According to our culture and our legal system, I just became an adult.
That is, I just turned 21. Happy birthday to me.
Although 18 is the age of majority, 21 is the age at which we gain control over our own bodies by getting the legal right to pump them full of alcohol until we vomit everywhere and/or engage in inadvisable sexual relations.
Needless to say, I won’t be doing much of that, not on my birthday and not ever. But 21 is still an important age to me. Now I can bring a bottle of wine to a friend’s house as a gift. Now I can order a glass of champagne at a restaurant to celebrate something important.
I’m an adult today.
I’m an adult today, but I’ve been an adult many other days of my life. I want to reflect on those times now.
I was an adult on all the days I left my family behind, when I pretended that my family didn’t matter to me because that’s what adults do.
I was an adult on the day I fell in love with my best friend, and on the day when I left him two years later because it wasn’t right.
I was an adult on the day I sat clutching the phone for half an hour before finally dialing Counseling and Psychological Services.
I was an adult on the day I sat with my notebook and voice recorder, freaking because I was about to go talk to strangers, but I did it anyway.
I was an adult on the day I had my first panic attack and sat sobbing on a bench in downtown Chicago, punishing myself for all the things I couldn’t do.
I was an adult on the day I told my mom that I needed help.
I was an adult on the day my psychiatrist told my mom that I’d been cutting myself, and she turned to me and asked if it was true.
I was an adult on the day a careless driver totaled my car, with me and my little siblings inside. I jumped out of the car, my face stinging from the airbag, and carried my brother and sister off of the street, glass crunching underneath my flipflops.
I was an adult on the day I took my first dose of antidepressants, the first of many, and I was an adult on the day I decided that I didn’t need them anymore.
I was an adult on the day I turned down a paying job for the chance to volunteer in New York City.
I was an adult on the day I realized that I wanted to die, and I was an adult every single day after that, when I chose to keep living anyway.
I was an adult on the day I chose my major and my future career.
I was an adult on the day I told the world I have depression, and on every day I’ve done it ever since.
I was an adult on the day I had to tell a guy “no” for the first time, and when I realized how much worse things could’ve gone.
I was an adult on the day I had to tell my best friend what to do when I can’t stop crying.
I was an adult on the day I lost a close friend because of who I am.
I was an adult on the day I met my newborn nephew and wondered how there could be a whole person there that hadn’t even existed 48 hours ago.

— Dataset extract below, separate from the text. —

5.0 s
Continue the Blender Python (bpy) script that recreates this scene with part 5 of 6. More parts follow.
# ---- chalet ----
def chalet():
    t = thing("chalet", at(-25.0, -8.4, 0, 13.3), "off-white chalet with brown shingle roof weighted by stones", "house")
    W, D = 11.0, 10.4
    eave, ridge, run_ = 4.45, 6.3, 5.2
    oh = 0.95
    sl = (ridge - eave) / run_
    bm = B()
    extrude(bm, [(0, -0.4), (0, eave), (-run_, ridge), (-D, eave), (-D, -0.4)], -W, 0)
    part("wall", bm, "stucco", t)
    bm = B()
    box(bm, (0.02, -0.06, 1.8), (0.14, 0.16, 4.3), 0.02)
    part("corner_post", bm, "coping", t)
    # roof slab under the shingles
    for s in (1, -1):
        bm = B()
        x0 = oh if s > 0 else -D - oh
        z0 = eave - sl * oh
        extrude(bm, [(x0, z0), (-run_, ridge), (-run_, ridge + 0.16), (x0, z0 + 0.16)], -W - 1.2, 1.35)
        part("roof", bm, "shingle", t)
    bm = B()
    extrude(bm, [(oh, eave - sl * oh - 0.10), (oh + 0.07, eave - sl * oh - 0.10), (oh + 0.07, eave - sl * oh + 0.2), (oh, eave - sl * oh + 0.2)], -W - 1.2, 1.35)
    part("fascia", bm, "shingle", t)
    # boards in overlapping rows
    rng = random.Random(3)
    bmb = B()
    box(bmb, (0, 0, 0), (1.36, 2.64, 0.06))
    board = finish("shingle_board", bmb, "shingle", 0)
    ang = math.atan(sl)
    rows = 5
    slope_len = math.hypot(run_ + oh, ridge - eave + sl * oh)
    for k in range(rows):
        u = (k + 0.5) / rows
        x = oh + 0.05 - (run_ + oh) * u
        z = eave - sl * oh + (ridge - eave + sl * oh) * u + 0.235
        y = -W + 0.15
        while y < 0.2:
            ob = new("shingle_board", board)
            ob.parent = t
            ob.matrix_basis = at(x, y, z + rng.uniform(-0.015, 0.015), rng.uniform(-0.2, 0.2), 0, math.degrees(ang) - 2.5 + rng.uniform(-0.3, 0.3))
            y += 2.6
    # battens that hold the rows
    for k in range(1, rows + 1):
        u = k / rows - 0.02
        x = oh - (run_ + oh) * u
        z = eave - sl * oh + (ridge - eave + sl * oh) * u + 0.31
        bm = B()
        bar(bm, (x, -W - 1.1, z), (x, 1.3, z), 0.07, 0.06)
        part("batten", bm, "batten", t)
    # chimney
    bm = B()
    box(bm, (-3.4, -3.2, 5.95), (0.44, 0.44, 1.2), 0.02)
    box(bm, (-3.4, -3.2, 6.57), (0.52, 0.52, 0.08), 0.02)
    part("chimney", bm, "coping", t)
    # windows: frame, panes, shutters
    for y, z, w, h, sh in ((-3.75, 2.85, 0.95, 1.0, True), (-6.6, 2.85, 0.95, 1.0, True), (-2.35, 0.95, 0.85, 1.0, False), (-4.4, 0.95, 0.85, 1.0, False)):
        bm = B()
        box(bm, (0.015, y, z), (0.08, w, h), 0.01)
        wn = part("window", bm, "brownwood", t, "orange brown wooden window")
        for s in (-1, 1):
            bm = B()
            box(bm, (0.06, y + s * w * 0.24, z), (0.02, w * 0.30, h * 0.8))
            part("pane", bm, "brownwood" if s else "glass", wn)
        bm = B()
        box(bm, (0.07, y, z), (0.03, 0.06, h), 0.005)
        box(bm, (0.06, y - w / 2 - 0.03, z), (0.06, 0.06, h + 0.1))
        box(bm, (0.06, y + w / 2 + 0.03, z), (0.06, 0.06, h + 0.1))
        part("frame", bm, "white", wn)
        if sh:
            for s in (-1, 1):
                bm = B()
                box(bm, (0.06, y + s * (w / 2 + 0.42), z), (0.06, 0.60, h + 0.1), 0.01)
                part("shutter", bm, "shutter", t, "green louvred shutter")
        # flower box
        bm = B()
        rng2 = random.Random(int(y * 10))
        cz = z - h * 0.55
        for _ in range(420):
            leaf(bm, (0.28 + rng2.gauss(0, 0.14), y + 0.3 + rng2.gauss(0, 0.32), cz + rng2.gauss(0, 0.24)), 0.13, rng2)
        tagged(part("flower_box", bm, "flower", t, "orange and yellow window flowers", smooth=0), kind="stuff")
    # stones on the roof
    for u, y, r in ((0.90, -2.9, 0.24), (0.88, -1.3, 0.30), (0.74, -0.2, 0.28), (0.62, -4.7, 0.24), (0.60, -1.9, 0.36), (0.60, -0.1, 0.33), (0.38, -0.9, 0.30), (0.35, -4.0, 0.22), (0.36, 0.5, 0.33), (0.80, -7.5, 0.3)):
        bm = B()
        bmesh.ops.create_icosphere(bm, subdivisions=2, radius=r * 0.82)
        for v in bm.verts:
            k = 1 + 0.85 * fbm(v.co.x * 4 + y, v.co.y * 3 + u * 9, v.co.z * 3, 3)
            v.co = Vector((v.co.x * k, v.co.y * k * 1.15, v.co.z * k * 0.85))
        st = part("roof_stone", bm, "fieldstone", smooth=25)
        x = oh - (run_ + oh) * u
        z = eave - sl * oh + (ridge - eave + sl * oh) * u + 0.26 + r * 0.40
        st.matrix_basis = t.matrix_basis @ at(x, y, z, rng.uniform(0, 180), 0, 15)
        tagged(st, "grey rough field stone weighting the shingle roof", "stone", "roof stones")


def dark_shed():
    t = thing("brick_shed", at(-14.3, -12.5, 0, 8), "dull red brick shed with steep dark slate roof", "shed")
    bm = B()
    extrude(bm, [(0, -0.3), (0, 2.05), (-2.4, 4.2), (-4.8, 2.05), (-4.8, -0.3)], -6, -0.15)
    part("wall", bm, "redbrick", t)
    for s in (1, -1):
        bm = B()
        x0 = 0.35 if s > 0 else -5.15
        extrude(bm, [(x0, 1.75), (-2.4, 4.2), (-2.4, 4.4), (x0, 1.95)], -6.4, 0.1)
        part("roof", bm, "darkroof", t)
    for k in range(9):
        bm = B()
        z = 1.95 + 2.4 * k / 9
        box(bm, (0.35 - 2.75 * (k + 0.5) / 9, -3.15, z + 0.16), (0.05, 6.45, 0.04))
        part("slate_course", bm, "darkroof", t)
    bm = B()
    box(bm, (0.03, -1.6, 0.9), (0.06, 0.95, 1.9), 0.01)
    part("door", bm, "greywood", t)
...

I was an adult on the day I realized that I have enemies. I have enemies because I like to say what’s on my mind. That’s not a reason anyone should ever have enemies.

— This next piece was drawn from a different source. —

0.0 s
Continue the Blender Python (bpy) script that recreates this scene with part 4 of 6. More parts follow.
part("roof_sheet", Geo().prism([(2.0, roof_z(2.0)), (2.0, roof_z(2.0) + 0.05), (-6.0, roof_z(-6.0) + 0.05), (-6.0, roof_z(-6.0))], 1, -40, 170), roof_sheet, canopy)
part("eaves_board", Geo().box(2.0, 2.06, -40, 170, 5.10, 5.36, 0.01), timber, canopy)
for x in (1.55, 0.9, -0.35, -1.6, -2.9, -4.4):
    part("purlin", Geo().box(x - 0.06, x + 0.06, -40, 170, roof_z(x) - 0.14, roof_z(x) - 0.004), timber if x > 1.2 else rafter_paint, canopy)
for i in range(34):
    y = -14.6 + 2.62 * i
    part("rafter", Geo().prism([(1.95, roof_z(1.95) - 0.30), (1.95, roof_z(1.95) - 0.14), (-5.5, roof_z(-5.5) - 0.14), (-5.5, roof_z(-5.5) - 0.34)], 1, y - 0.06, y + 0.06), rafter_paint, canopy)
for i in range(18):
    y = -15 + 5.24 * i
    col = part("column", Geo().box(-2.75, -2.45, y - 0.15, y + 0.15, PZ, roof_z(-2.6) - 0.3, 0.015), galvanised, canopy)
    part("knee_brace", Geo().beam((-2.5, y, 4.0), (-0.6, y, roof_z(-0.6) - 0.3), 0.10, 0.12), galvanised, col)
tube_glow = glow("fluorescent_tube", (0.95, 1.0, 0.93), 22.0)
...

I was an adult on the day I realized that my little brother is growing up to be just like me, and the thought of that made me feel awful.
I was an adult on the day I realized that I could never believe in God again, and I was an adult on the day I begged Him for help anyway.
I was an adult on the day I knew that I never wanted to leave New York, and when I decided that I was going to return even if I had to crawl there all the way from Ohio.
I was an adult every day I opened up and gave someone new a chance.
I was an adult every day I sat at the kitchen table, waiting for my dad to drive me back to college, crying.
I was an adult on the day I realized that things were never going to be the same again.
And I was an adult today.
I know that anyone reading this probably thinks this is all really sad. They will probably wonder why I would choose to think about such sad things on my 21st birthday.
It’s because, sad as they are, these things give me strength. I feel prepared for an adult life because I have been an adult so many times already. While reflecting on happy memories feels nice, it doesn’t give me that feeling of inner strength, because everyone can deal with happiness. Not everyone can deal with despair.